BitNet b1.58 2B4T model performance, purpose, and limitations
Performance compared to other AI models
BitNet b1.58 2B4T outperforms other 1-bit models, according to Microsoft. BitNet b1.58 2B4T has a maximum sequence length of 4096 tokens; Microsoft claims it outperforms small models like Meta’s Llama 3.2 1B or Google’s Gemma 3 1B.
Researchers’ goal for this bitnet
Microsoft’s goal is to make LLMs accessible to more people by creating versions that run on edge devices, in resource-constrained environments, or in real-time applications.
However, BitNet b1.58 2B4T still isn’t simple to run; it requires hardware compatible with Microsoft’s bitnet.cpp framework.

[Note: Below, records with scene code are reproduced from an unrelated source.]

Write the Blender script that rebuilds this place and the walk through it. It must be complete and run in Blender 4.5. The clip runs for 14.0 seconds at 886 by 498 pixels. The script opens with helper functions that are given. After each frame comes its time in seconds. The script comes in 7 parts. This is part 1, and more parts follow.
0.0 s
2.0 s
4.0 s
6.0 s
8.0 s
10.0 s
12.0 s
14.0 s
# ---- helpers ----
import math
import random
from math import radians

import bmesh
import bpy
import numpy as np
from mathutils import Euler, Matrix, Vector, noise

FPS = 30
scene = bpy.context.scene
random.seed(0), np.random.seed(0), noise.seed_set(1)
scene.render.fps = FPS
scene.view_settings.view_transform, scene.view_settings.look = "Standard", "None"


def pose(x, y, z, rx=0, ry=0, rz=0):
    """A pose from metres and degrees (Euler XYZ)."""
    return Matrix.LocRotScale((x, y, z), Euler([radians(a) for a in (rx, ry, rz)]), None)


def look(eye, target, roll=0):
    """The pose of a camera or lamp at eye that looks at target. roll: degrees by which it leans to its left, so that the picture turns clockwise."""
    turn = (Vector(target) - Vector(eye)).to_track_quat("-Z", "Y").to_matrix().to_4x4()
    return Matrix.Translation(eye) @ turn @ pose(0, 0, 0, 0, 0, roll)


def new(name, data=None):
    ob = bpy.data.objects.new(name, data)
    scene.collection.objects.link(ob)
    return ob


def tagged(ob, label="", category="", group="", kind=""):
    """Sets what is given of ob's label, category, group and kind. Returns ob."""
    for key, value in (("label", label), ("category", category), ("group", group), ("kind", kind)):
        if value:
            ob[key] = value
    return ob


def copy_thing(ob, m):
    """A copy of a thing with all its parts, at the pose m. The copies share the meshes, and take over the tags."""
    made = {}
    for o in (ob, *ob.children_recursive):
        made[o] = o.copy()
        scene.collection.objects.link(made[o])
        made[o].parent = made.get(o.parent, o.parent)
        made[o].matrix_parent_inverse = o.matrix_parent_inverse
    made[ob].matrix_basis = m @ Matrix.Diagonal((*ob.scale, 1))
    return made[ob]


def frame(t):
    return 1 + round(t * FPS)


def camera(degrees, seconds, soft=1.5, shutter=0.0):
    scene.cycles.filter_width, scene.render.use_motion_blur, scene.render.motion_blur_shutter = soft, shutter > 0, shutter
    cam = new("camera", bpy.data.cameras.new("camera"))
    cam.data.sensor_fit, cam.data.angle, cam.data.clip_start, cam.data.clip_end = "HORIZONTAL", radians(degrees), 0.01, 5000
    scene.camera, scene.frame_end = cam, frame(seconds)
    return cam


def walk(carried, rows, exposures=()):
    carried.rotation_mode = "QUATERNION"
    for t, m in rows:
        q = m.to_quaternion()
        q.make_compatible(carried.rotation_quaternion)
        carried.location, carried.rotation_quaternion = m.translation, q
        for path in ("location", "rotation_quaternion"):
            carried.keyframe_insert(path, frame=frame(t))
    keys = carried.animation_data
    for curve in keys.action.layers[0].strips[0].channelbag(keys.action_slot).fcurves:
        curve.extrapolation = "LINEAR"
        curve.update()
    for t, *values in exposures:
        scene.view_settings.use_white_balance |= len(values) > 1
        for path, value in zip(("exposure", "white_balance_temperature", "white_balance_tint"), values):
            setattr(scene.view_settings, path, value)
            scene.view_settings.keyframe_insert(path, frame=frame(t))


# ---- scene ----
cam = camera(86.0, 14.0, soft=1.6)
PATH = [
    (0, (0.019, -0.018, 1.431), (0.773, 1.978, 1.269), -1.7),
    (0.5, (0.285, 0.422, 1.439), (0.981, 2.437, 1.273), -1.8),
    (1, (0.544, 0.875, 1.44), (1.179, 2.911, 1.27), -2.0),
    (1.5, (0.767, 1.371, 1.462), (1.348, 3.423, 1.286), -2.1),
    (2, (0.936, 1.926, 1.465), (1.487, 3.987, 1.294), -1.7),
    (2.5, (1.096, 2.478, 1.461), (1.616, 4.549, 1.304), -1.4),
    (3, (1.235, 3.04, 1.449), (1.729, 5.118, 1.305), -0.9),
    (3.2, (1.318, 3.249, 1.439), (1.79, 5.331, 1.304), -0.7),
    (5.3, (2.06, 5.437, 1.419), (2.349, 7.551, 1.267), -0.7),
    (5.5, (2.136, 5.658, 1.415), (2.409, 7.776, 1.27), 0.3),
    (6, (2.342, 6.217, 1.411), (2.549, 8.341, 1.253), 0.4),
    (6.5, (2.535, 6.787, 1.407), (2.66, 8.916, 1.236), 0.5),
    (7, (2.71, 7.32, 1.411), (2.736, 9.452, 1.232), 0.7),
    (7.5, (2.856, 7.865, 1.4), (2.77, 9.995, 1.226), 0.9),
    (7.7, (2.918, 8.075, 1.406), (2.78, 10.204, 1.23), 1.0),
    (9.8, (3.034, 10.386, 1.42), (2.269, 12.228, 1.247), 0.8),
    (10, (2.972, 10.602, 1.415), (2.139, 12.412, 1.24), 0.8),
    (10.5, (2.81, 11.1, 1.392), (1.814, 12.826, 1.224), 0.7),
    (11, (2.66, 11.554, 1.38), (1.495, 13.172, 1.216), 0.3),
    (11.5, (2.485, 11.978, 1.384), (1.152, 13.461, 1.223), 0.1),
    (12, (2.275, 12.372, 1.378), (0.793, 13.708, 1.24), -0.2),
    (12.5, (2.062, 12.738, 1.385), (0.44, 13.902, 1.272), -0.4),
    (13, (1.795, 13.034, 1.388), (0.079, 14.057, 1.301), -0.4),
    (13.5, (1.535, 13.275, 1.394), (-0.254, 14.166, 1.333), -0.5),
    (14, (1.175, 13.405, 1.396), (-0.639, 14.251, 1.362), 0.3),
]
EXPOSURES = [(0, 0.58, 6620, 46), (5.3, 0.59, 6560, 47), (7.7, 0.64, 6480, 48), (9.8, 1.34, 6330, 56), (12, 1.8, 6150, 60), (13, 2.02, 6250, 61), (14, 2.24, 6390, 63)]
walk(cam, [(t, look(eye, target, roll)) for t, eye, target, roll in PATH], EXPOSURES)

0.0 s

Running it on a standard transformers library won’t produce any of the benefits in terms of speed, latency, or energy consumption. BitNet b1.58 2B4T doesn’t run on GPUs, as the majority of AI models do.
What’s next?
Microsoft’s researchers plan to explore training larger, native 1-bit models (7B, 13B parameters and more).They note that most of today’s AI infrastructure lacks suitable hardware for 1-bit models, so they plan to explore “co-designing future hardware accelerators” specifically designed for compressed AI. The researchers also aim to:
- Increase context length.
- Improve performance on long-context chain-of-thought reasoning tasks.
- Add support for multiple languages other than English.
- Integrate 1-bit models into multimodal architectures.
- Better understand the theory behind why 1-bit training at scale produced efficiencies.